I paused on a guano-free ledge to record a few observations about the bones’ weathering and their measurements in my field notes. To the southwest, the sky churned in a dark gray, portending wind and snow, and I felt a chill creep into my damp toes and fingertips. I pulled off my gloves and reached for a disposable hand warmer in my jacket pocket. Lodged in a mess of receipts and lozenge wrappers was a note my son had left me on the kitchen counter back home:
Im gona mis you
wen you go to
anaredica.
The night before I left my home in Maryland we traced the expedition route on a plastic globe. When he wanted to know how far away eight thousand miles was in inches, I didn’t tell him the answer that I wanted to, which was “Too far.” I reassured him that the passage was safe and that we would stay warm. “I’ll think about you when we drink hot cocoa,” I offered, dressing up my own concerns with a good smile.

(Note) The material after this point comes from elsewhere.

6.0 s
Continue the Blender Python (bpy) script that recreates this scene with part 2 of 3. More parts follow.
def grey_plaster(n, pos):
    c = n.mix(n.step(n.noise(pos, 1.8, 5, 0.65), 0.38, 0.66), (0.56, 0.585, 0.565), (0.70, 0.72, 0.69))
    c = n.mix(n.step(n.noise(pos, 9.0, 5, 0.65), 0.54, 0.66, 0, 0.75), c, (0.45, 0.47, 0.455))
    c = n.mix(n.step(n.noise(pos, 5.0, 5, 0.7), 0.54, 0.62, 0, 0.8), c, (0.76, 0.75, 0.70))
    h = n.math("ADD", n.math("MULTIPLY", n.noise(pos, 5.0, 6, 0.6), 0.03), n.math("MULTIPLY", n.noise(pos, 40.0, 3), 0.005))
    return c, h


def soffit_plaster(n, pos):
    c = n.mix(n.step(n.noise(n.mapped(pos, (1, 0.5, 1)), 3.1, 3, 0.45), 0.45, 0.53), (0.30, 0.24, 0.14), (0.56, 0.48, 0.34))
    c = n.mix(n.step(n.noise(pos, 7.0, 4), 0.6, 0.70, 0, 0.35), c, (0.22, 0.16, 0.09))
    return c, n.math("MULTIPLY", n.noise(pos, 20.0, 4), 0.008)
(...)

As we pulled away from Cuverville Island to return to the Ortelius, the swirling clouds began to send down flurries, covering us in thick, wet snow. The boat bumped hard against the waves, and we saw humpbacks surfacing far off in the distance, the wind pushing their blows quickly behind them. The sight of those living, breathing, feeding whales in the same view as the island with beach-cast bones made me feel as though I could see the present and past simultaneously, each telling us facts that the other vantage could not. The bones on Cuverville Island and Ari’s tagging work in the Gerlache were each a unique window into the story of humpback whales in the Antarctic, though these views were terribly incomplete: the past represented by mere bones crumbling on remote shores, what we know today limited to a few hours’ or days’ worth of data collected by a hitchhiking recorder on whales’ backs.

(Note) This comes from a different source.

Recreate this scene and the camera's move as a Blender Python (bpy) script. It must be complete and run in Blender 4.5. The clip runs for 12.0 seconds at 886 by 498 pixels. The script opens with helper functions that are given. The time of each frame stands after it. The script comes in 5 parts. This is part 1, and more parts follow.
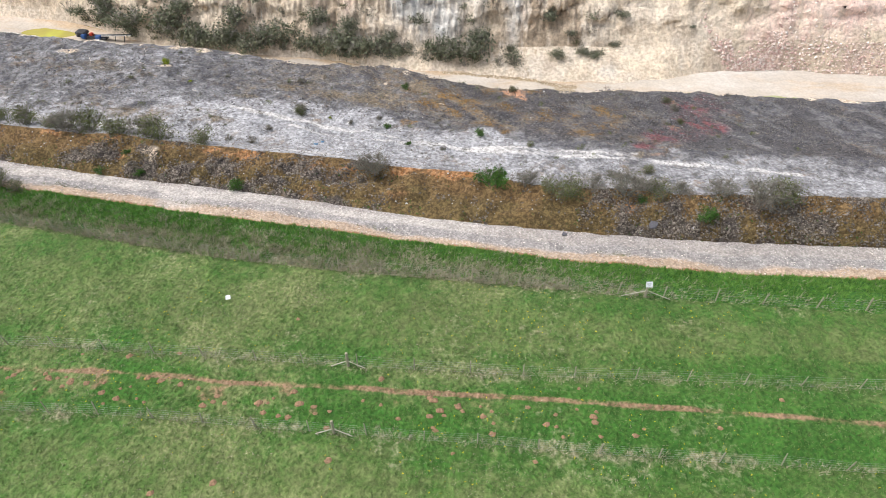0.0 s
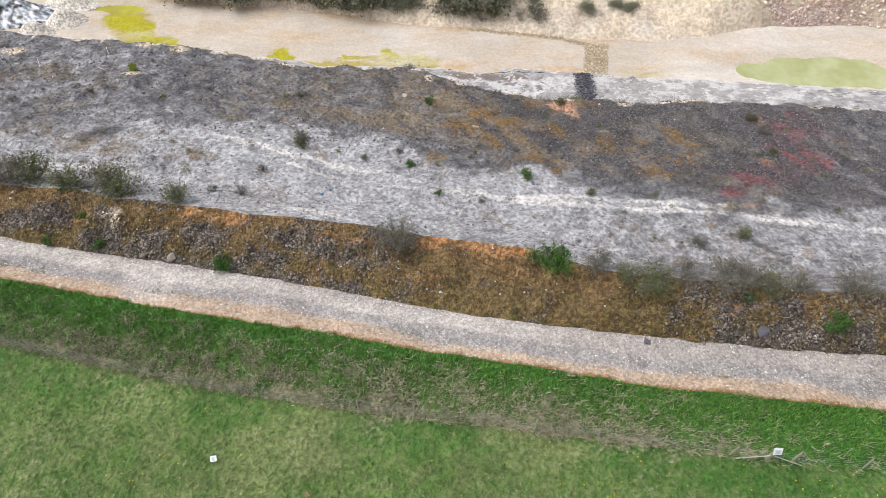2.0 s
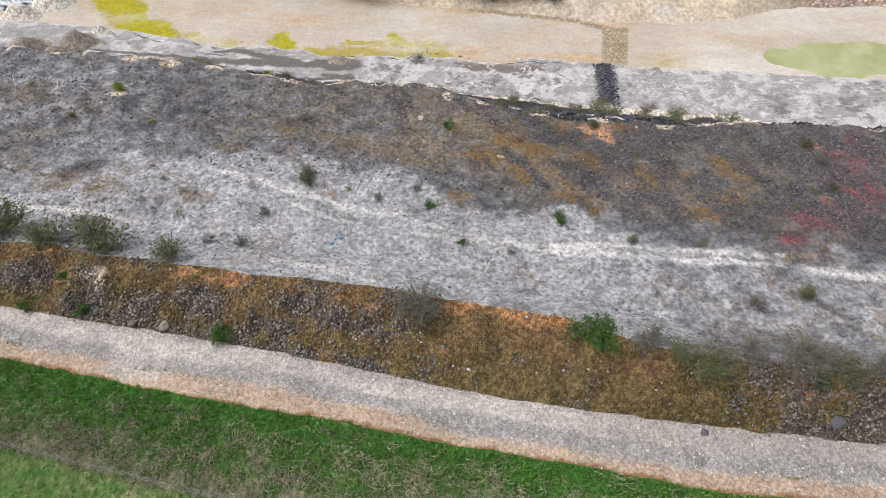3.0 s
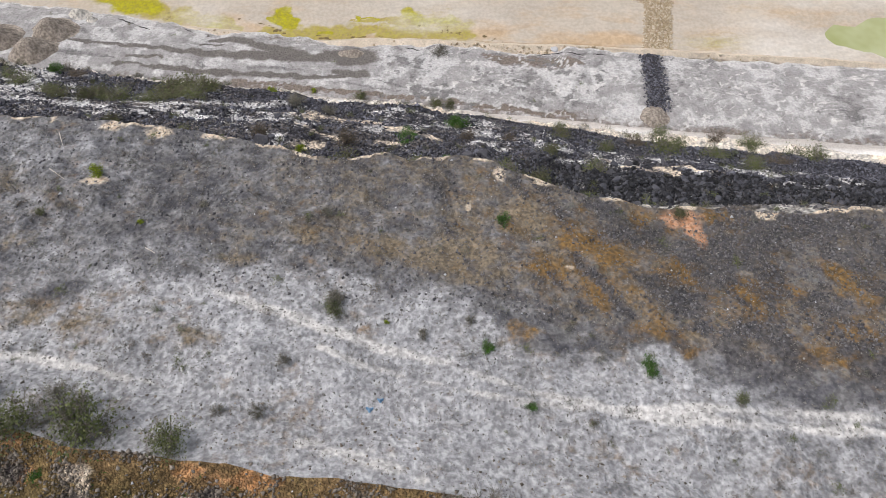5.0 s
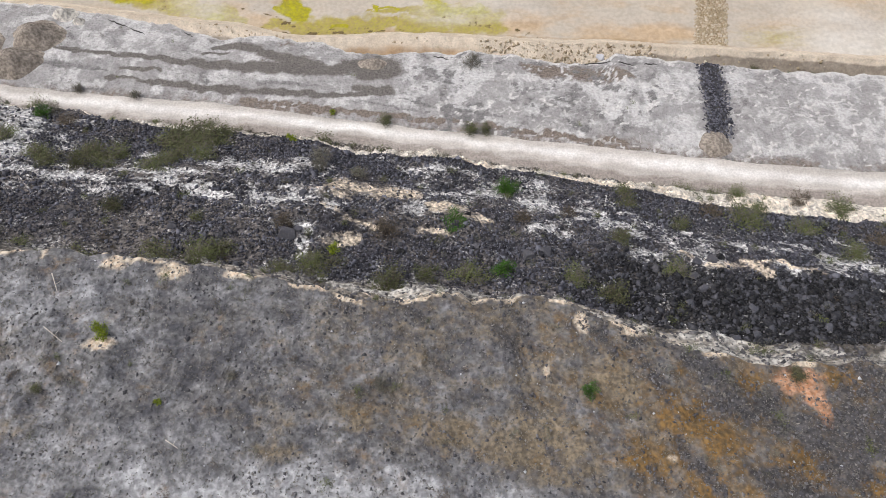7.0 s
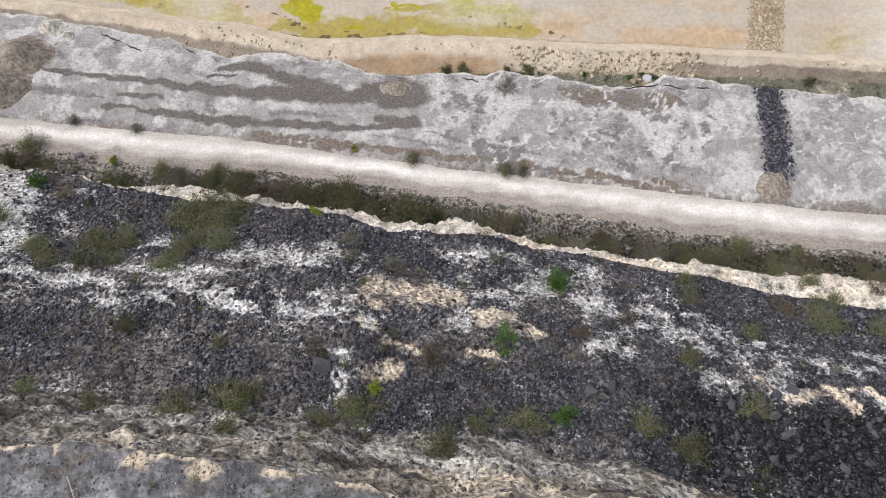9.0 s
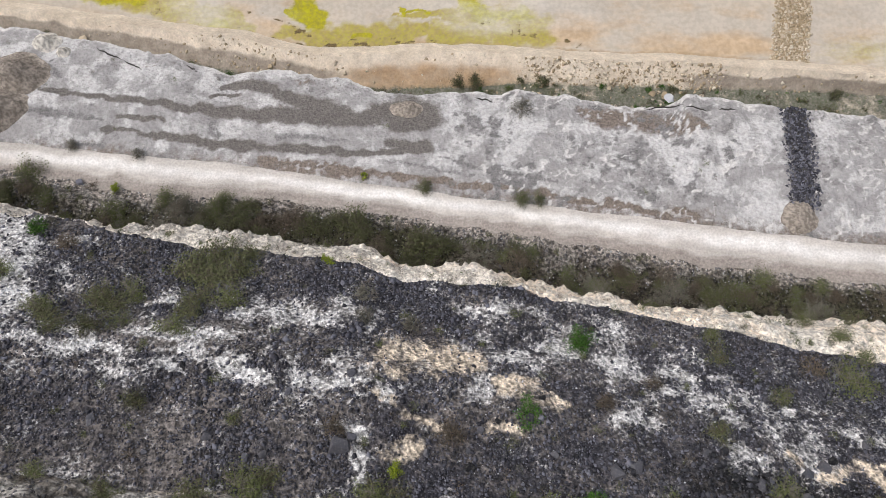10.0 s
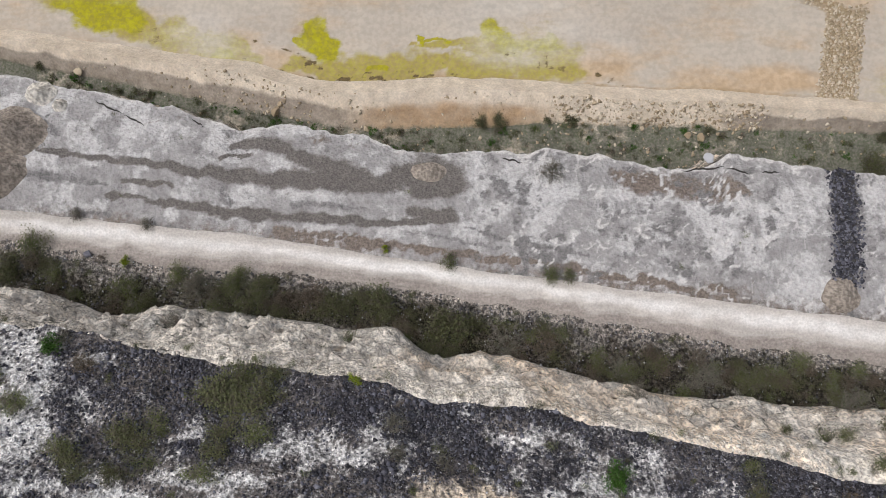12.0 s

Scientists tend to operate within intellectual silos because of the years of training and study that it takes to know about any single part of the world. But the best questions in science arise at the edges. Ari and I both want to know how, when, and why baleen whales evolved to become giants of the ocean—Ari wants to know more about their ecological dominance today, and I want to know what happened to them across geologic time. The answer to the basic question about the origin of whale gigantism requires pulling data and insights from multiple scientific disciplines, which is another way of saying that we need the perspectives of different kinds of science—and scientists—to untangle the monstrous challenges of the nearly inaccessible lives of whales. That’s why a paleontologist like me was on a boat tagging whales at the end of the Earth: I needed a front-row seat to know exactly what we can hope to know from a tag. But answering the questions that most captivate me about whales requires more than just a single tag. It means wrapping my arms around museum specimens, handling microscope slides, paging through century-old scientific literature, and wading knee-deep in carcasses.

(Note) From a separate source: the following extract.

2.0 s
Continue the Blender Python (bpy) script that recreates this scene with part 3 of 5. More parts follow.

The wind sapped the last warmth from my already-wet gloves and whipped through openings around my hood as I held tight to the ropes on the gunnels. The first scientists to visit this place, over a hundred years ago, didn’t have the luxury of disposable hand warmers. They suffered more brutally than we can really imagine, with less certainty of safe return. In these narrow margins they must have wrestled with the tension that overcomes scientists in the field: the desire to apprehend something almost unknowable against the tolls of living a world away from civilization. I patted my son’s note, folded safely inside my jacket pocket. Hot cocoa sounded just right.